Comparing our results to the few other trajectory analyses of FSS is difficult, since they are carried out among participants with a shorter follow-up in the youth and a single FSS score variable. Janssens et al. [3] studied the development of a score of seven FSS over a 7-years time span among Dutch teens aged from 11 to 16 years on average in the three waves of data collection. In their four-trajectory solution the group with low symptoms was the largest and the group with persistent FSS the smallest, similar to our findings. The group sizes were different, however, presumably due to the differences in age and length of follow-up between studies. The group with healing symptoms comprised about a quarter of the subjects in our study, while one tenth of the Dutch teens belonged to the group with decreasing symptoms. In the trajectory analysis by Mulvaney et al. [10] the long-term risk group consist of 14% of paediatric patients.
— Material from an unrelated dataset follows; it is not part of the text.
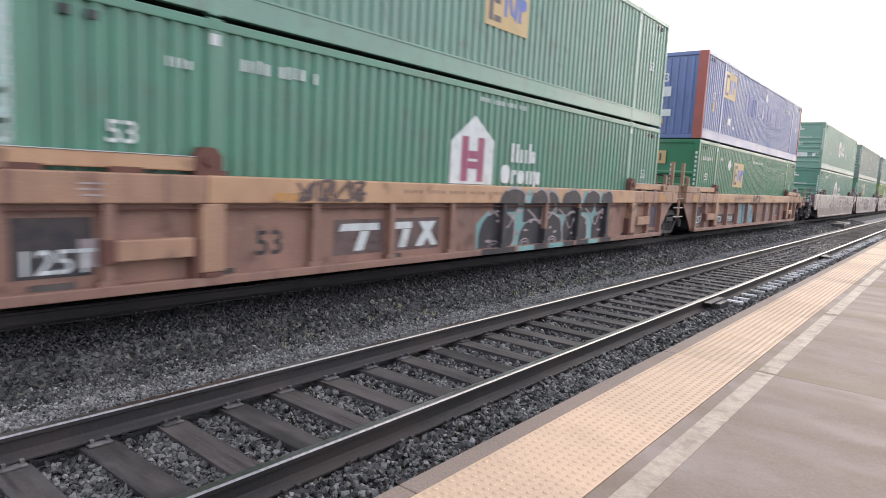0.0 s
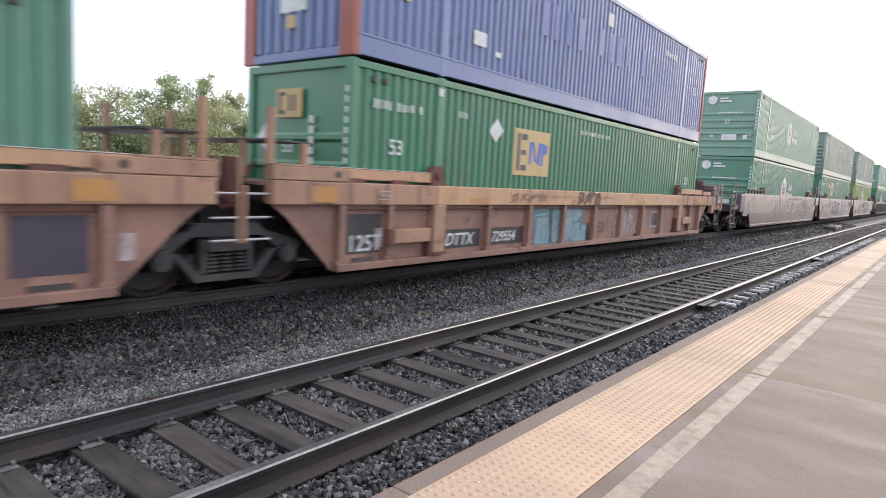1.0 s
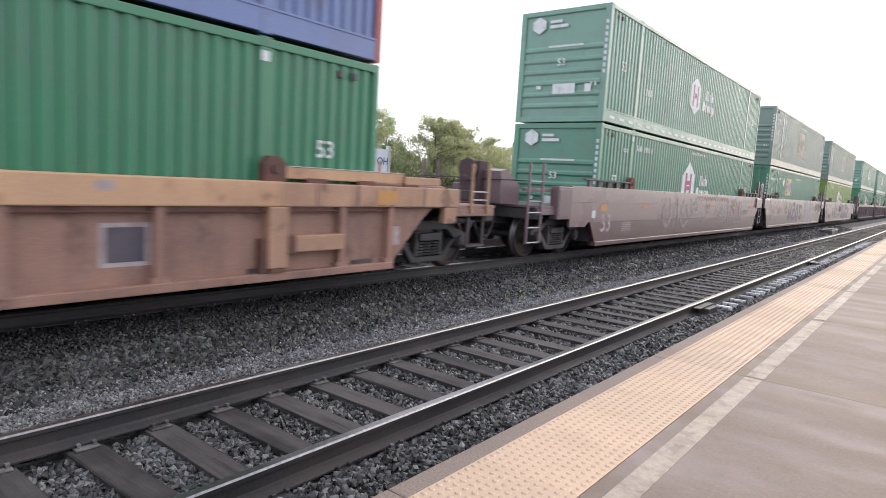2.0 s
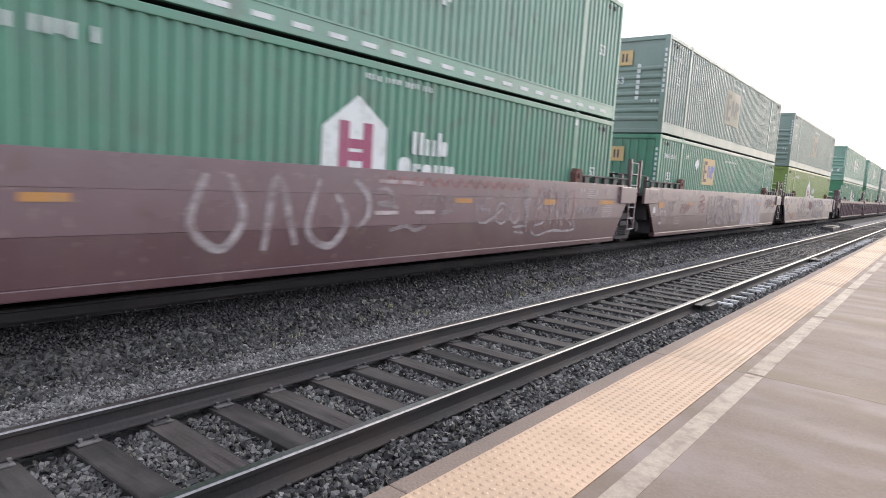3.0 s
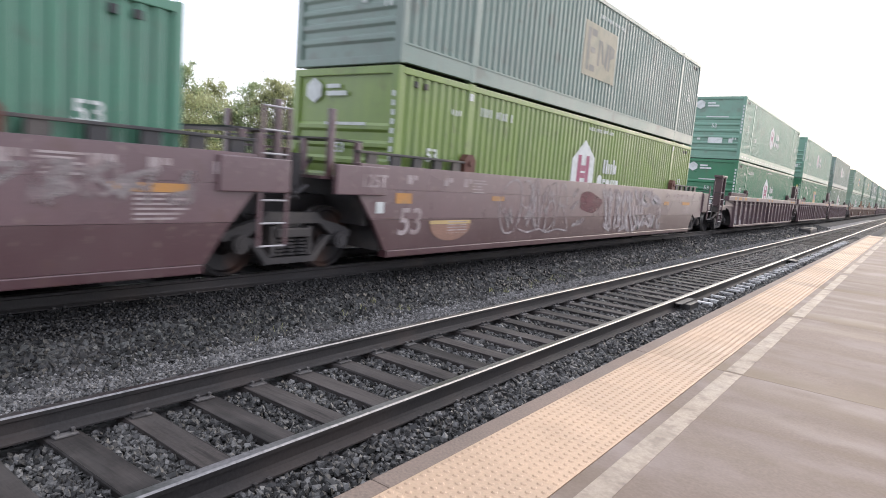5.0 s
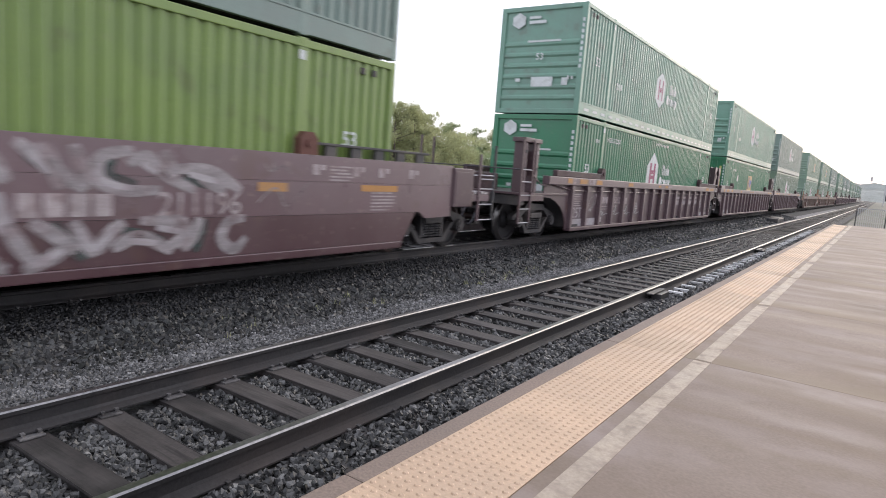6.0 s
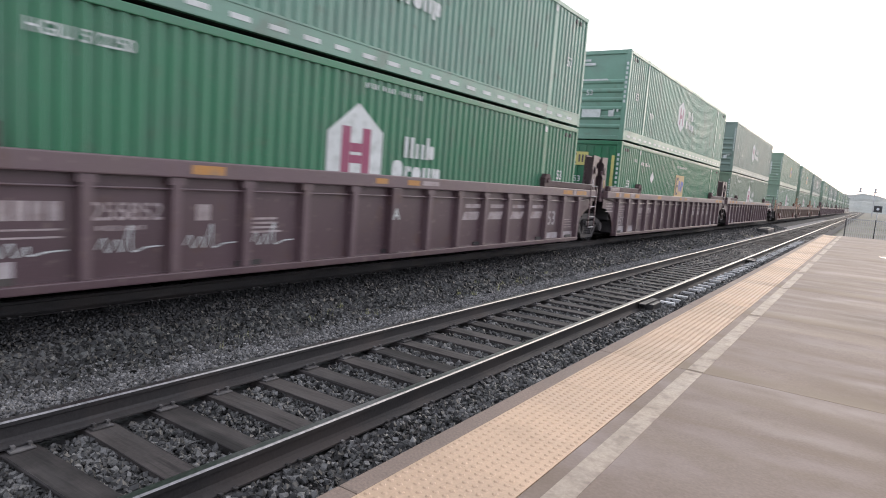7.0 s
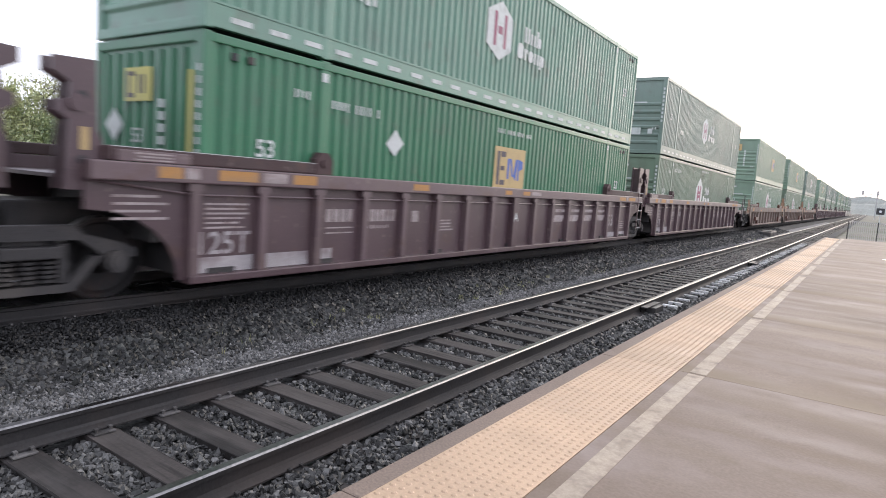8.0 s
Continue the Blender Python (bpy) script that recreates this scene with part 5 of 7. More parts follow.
def side_web(car, poly, mat, x=1.4):
    for s in (1, -1):
        bm = bmesh.new()
        prism(bm, poly, *sorted((s * (x - 0.03), s * x)))
        part("side_web", bm, mat, car)


def both_sides(car, name, mat, fn):
    for s in (1, -1):
        bm = bmesh.new()
        fn(bm, s)
        part(name, bm, mat, car)


def span(s, a, b):
    return sorted((s * a, s * b))


def orange_car(front_coupler, rear_coupler, label, chord=None, web=None):
    chord, web = chord or chord_orange, web or web_orange
    trim = tan_paint if chord is chord_orange else chord
    car = thing("well_car", label, "well car", group="cars of the train")
    side_web(car, [(-9.5, 1.46), (-9.5, 1.19), (-9.2, 0.98), (-8.42, 0.22), (8.42, 0.22), (9.2, 0.98), (9.5, 1.19), (9.5, 1.46)], web, 1.36)
    both_sides(car, "top_chord", chord, lambda bm, s: box(bm, *span(s, 1.30, 1.50), -6.22, 6.22, 1.165, 1.49, 0.018))
    for a, b in ((-10.02 if front_coupler else -9.52, -6.224), (6.224, 10.02 if rear_coupler else 9.52)):
        both_sides(car, "end_chord", trim, lambda bm, s: box(bm, *span(s, 1.30, 1.494), a, b, 1.165, 1.485, 0.018))
        for k in range(4):
            bm = bmesh.new()
            y = a + 0.55 + k * 0.75
            box(bm, 1.47, 1.503, y, y + 0.07, 1.17, 1.48, 0.006)
            part("chord_stiffener", bm, web, car)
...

Longitudinal analysis of FSS is often based on the assumption that factorial structure of the score variable remains invariant over time. This was also tested in a study of the Northern Swedish Cohort [2] partly for the same variables that is considered in this study. However, in order to expand our understanding about the development of FSS we decided to test a different approach, which takes into account that individual symptoms can develop in different ways at different stages of life. So, the focus was not on the score variable; instead the aim is to learn to understand potential variation in the role of individual symptoms when the development from adolescence to middle age is elucidated.

As discussed in Beck [1], longitudinal studies must replace cross-sectional designs that use large and varied age ranges with studies that give us tools to understand the extent to which FSS are normative at certain development periods. Our results are also supported by the view of Wessey et al. (1999), who emphasize a dimensional classification of symptoms. This study uses good-quality longitudinal data. The sample size is adequate and the attrition rate is extremely low. In addition, the time period investigated is long enough to assess the development of symptoms from adolescence to adulthood. Here we have used the multivariate trajectory analysis model for FSS that, to our knowledge, has not been utilized earlier. The model gives us means to assess how the individual symptoms develop as a function of age for each identified trajectory group. The trajectories with their qualitative interpretation yield novel perspectives to the longitudinal development of the symptoms. The important limitation of the analysis method is that observations within each trajectory class are assumed to be independent within and between each variable. This may produce some small bias in parameter estimates of the trajectory model parameters. However, this small bias effect may not have a remarkable influence on the main conclusions of the study.

Conclusions

It has been shown earlier that the factorial invariance over time applies to the FSS score variable that is based on seven FSS symptoms [2]. However, the full multivariate trajectory analysis of ten FSS variables applied here has the advantage that it takes into account the fact that individual symptoms within latent groups may not evolve on the same way for each study participant in each period of age. Instead of the single value of an FSS score variable we can assign each individual to one of the four trajectories, which gives a nice qualitative interpretation. This yields a better understanding about the longitudinal development of the symptoms and especially better tools for the identification of the risk group of individuals whose symptoms formation should be investigated in more detail in further studies.